Please note: It is possible that the information shown for future academic years may change due to developments in the relevant academic field. Optional unit availability varies depending on both staffing, student choice and timetabling constraints.

Unit name History of Science
Unit code PHILM0007
Credit points 20
Level of study M/7
Teaching block(s) Teaching Block 1 (weeks 1 - 12)
Unit director Dr. Tho
Open unit status Not open
Units you must take before you take this one (pre-requisite units)

None

Units you must take alongside this one (co-requisite units)

None

Units you may not take alongside this one
School/department Department of Philosophy
Faculty Faculty of Arts

Unit Information

This unit introduces students to the discipline of the history of science by exploring contemporary debates surrounding the epistemological status of historical disciplines, the proper object of historiography and new
methodologies in the field. In recent years, new research in the history of the philosophy of science as well as expanded fields in science and technology studies has led to a renewed look at what it means to do the history of science and how historical claims should be philosophically understood. This unit provides the opportunity for masters (and advanced students) to examine contemporary work surrounding new methods (sociological, cultural, experimental, data-driven) in the history of science and revisit the debates between historicism-realism, externalism-internalism, continuist-discontinuist, and others. Alongside philosophical evaluations of the claims of historians of science, a number of test cases, drawn from the 17th and 18th century, will be examined.

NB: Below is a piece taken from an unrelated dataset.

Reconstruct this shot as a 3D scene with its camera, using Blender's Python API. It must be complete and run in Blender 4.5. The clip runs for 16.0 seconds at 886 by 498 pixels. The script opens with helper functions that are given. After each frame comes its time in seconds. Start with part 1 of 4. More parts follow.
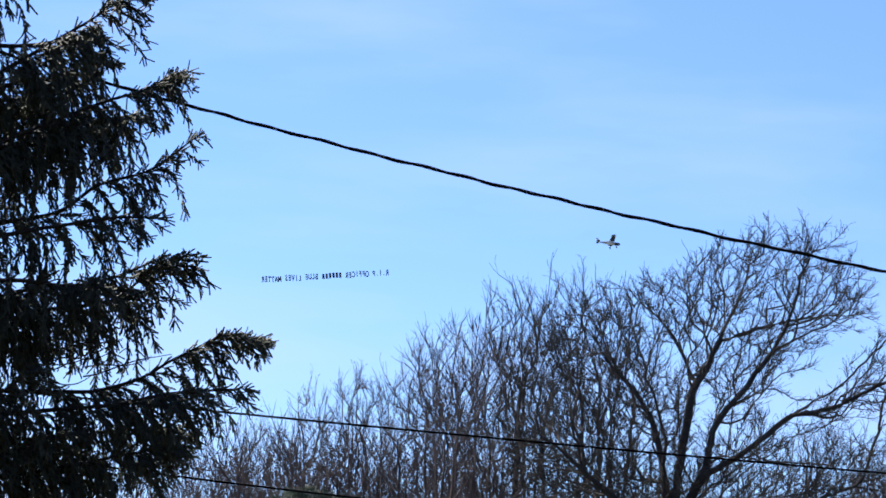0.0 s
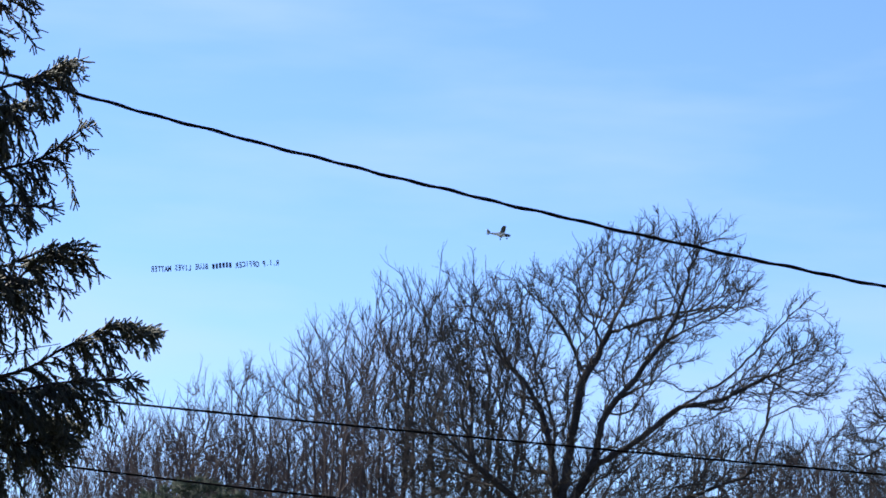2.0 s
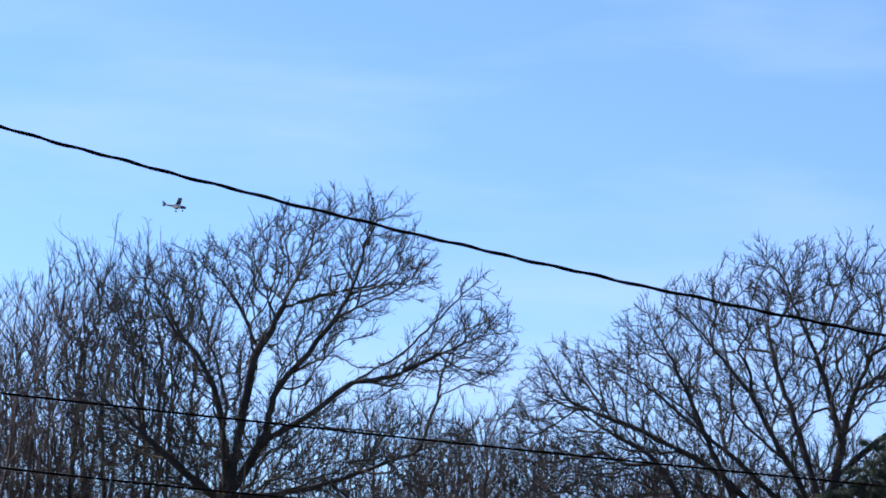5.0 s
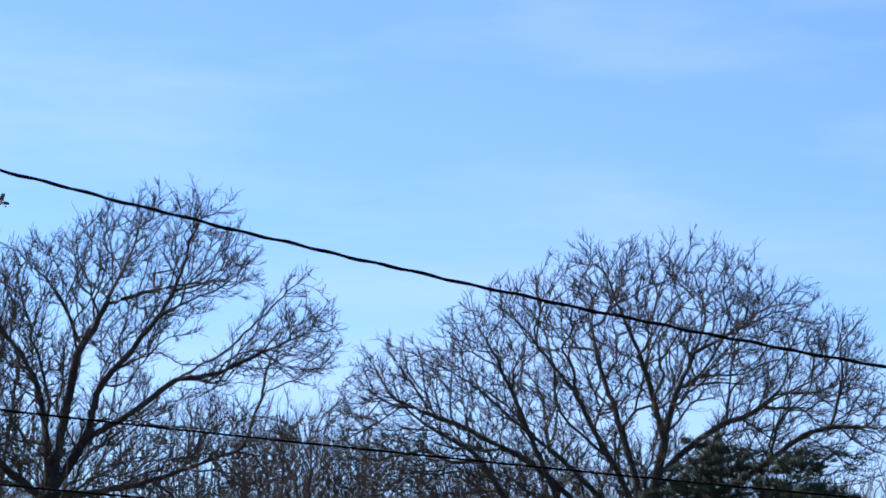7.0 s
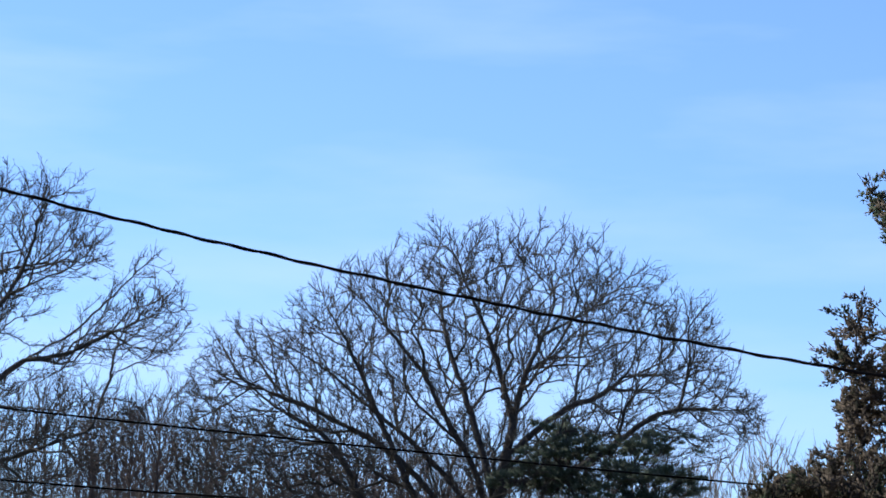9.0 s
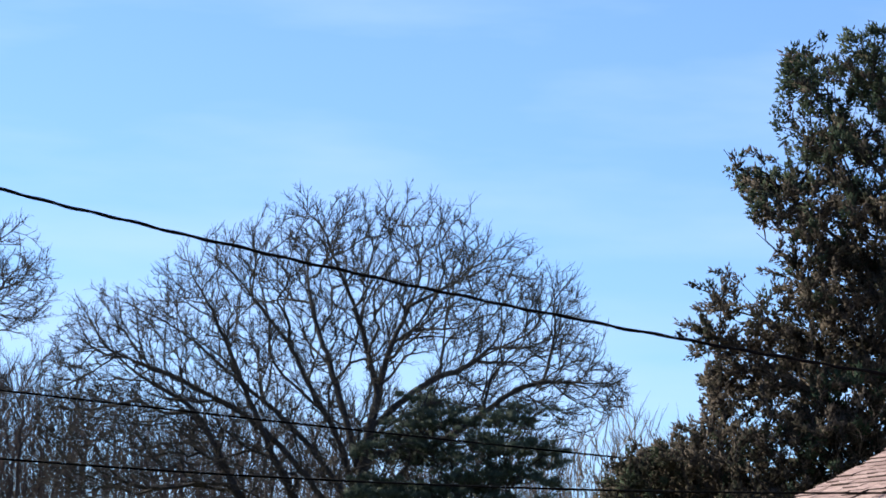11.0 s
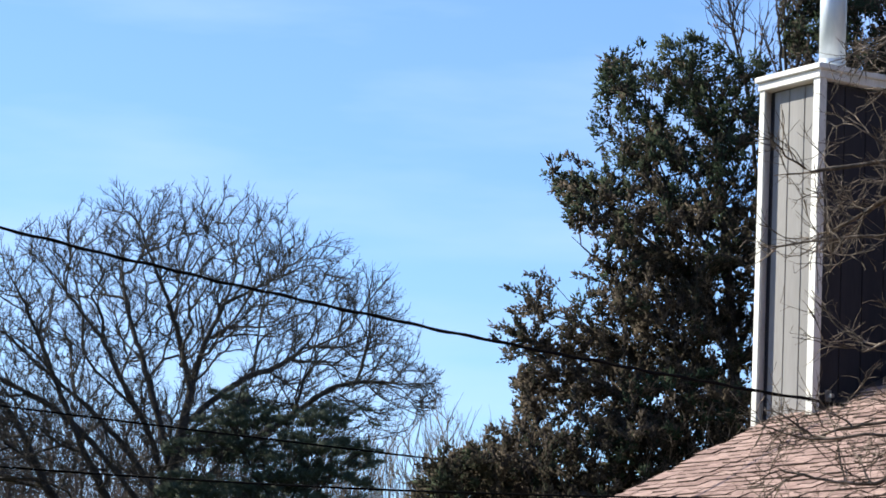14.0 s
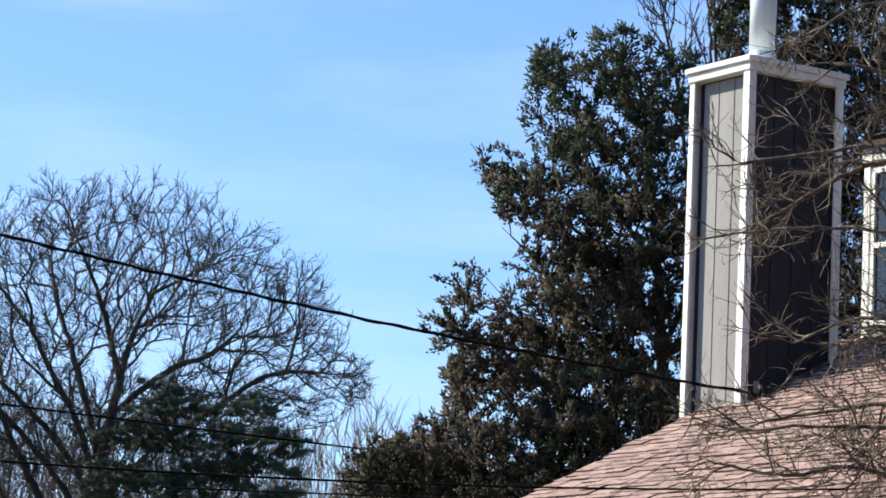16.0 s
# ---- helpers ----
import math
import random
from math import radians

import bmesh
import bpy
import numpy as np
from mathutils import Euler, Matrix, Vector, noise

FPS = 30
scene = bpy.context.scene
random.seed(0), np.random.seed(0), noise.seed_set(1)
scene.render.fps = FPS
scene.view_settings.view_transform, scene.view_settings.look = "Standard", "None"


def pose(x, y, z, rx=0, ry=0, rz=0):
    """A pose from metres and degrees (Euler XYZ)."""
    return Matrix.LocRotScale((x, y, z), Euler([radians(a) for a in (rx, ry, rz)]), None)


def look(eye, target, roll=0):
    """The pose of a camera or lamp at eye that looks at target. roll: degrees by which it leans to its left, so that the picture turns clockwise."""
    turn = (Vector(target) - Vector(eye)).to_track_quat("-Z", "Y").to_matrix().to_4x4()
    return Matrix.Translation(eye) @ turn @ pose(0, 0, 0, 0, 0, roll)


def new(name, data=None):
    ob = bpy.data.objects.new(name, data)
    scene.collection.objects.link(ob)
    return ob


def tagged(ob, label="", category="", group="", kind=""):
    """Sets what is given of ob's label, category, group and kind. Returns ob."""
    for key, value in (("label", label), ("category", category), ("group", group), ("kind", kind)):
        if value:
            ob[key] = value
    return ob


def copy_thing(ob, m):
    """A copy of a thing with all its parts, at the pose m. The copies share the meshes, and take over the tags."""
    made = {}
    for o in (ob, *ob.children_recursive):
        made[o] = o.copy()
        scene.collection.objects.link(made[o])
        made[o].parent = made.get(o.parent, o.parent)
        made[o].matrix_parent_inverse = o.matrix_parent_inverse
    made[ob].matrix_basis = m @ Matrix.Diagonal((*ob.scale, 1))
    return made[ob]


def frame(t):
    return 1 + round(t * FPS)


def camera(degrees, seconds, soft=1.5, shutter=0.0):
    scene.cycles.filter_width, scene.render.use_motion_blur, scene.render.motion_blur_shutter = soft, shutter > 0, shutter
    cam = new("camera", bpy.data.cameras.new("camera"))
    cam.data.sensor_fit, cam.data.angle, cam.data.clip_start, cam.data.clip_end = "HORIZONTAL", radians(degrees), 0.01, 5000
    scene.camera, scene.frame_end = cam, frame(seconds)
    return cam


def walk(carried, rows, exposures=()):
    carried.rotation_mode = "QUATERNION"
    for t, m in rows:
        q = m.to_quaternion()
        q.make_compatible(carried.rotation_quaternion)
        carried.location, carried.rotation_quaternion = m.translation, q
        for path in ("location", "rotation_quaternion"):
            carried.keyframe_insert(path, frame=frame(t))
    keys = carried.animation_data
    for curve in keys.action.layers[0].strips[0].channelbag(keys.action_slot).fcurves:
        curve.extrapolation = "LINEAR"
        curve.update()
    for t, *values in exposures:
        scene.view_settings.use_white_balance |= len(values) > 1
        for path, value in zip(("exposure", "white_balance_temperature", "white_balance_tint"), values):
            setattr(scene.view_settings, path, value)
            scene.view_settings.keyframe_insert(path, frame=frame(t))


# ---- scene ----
cam = camera(15.939, 16.0, soft=1.72)
# seconds, yaw, pitch, roll: the phone turns on the spot, held at eye height
TURNS = [
    (0.0, 11.212, 10.243, 2.135),
    (0.5, 10.9, 10.256, 2.041),
    (1.0, 10.466, 10.249, 2.022),
    (1.5, 9.909, 10.221, 2.026),
    (2.0, 9.192, 10.147, 2.048),
    (2.5, 8.286, 10.044, 2.048),
    (3.0, 7.271, 9.921, 2.091),
    (3.5, 6.188, 9.851, 2.106),
    (4.0, 5.111, 9.846, 2.236),
    (6.5, 0.775, 9.977, 2.037),
    (7.0, -0.0, 9.978, 1.981),
    (7.5, -0.697, 9.95, 1.943),
    (8.0, -1.373, 9.914, 1.887),
    (8.5, -2.071, 9.863, 1.799),
    (9.0, -2.768, 9.735, 1.758),
    (11.5, -5.863, 9.271, 2.188),
    (12.0, -6.518, 9.322, 2.403),
    (12.5, -7.108, 9.347, 2.457),
    (13.0, -7.686, 9.366, 2.487),
    (13.5, -8.195, 9.394, 2.499),
    (14.0, -8.6, 9.42, 2.566),
    (14.5, -8.968, 9.425, 2.577),
    (15.0, -9.308, 9.399, 2.57),
    (15.5, -9.617, 9.346, 2.543),
    (16.0, -9.893, 9.3, 2.6),
]
walk(cam, [(t, pose(0, 0, 1.6) @ pose(0, 0, 0, 0, 0, yaw) @ pose(0, 0, 0, 90 + pitch) @ pose(0, 0, 0, 0, 0, roll)) for t, yaw, pitch, roll in TURNS],
     [(0.0, 0.92, 6500, 10), (4.0, 0.94, 6500, 9), (9.0, 1.02, 6600, 6), (12.0, 1.08, 6950, 3), (16.0, 1.12, 7050, 2)])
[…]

Your learning on this unit

On successful completion of this unit, students should:

  1. Have acquired specialized knowledge and advanced understanding of core issues and debates in the history of science.
  2. Be able to construct and analyze sophisticated philosophical arguments and engage with other philosophers in constructive debate.
  3. Be able to evaluate historical documents contextually.
  4. Be able to do independent research.
  5. Be able to communicate ideas clearly and effectively to an audience.

How you will learn

Lectures, small group work, individual exercises, seminars and virtual learning environment.

How you will be assessed

All assessment is summative: Digital collaborative presentation (20%) designed to testr ILOs 1-5 + One essay of 5,000 words (80%) designed to test ILOs 1-4

Resources

If this unit has a Resource List, you will normally find a link to it in the Blackboard area for the unit. Sometimes there will be a separate link for each weekly topic.

If you are unable to access a list through Blackboard, you can also find it via the Resource Lists homepage. Search for the list by the unit name or code (e.g. PHILM0007).

How much time the unit requires
Each credit equates to 10 hours of total student input. For example a 20 credit unit will take you 200 hours of study to complete. Your total learning time is made up of contact time, directed learning tasks, independent learning and assessment activity.

See the Faculty workload statement relating to this unit for more information.

Assessment
The Board of Examiners will consider all cases where students have failed or not completed the assessments required for credit. The Board considers each student's outcomes across all the units which contribute to each year's programme of study. If you have self-certificated your absence from an assessment, you will normally be required to complete it the next time it runs (this is usually in the next assessment period).
The Board of Examiners will take into account any extenuating circumstances and operates within the Regulations and Code of Practice for Taught Programmes.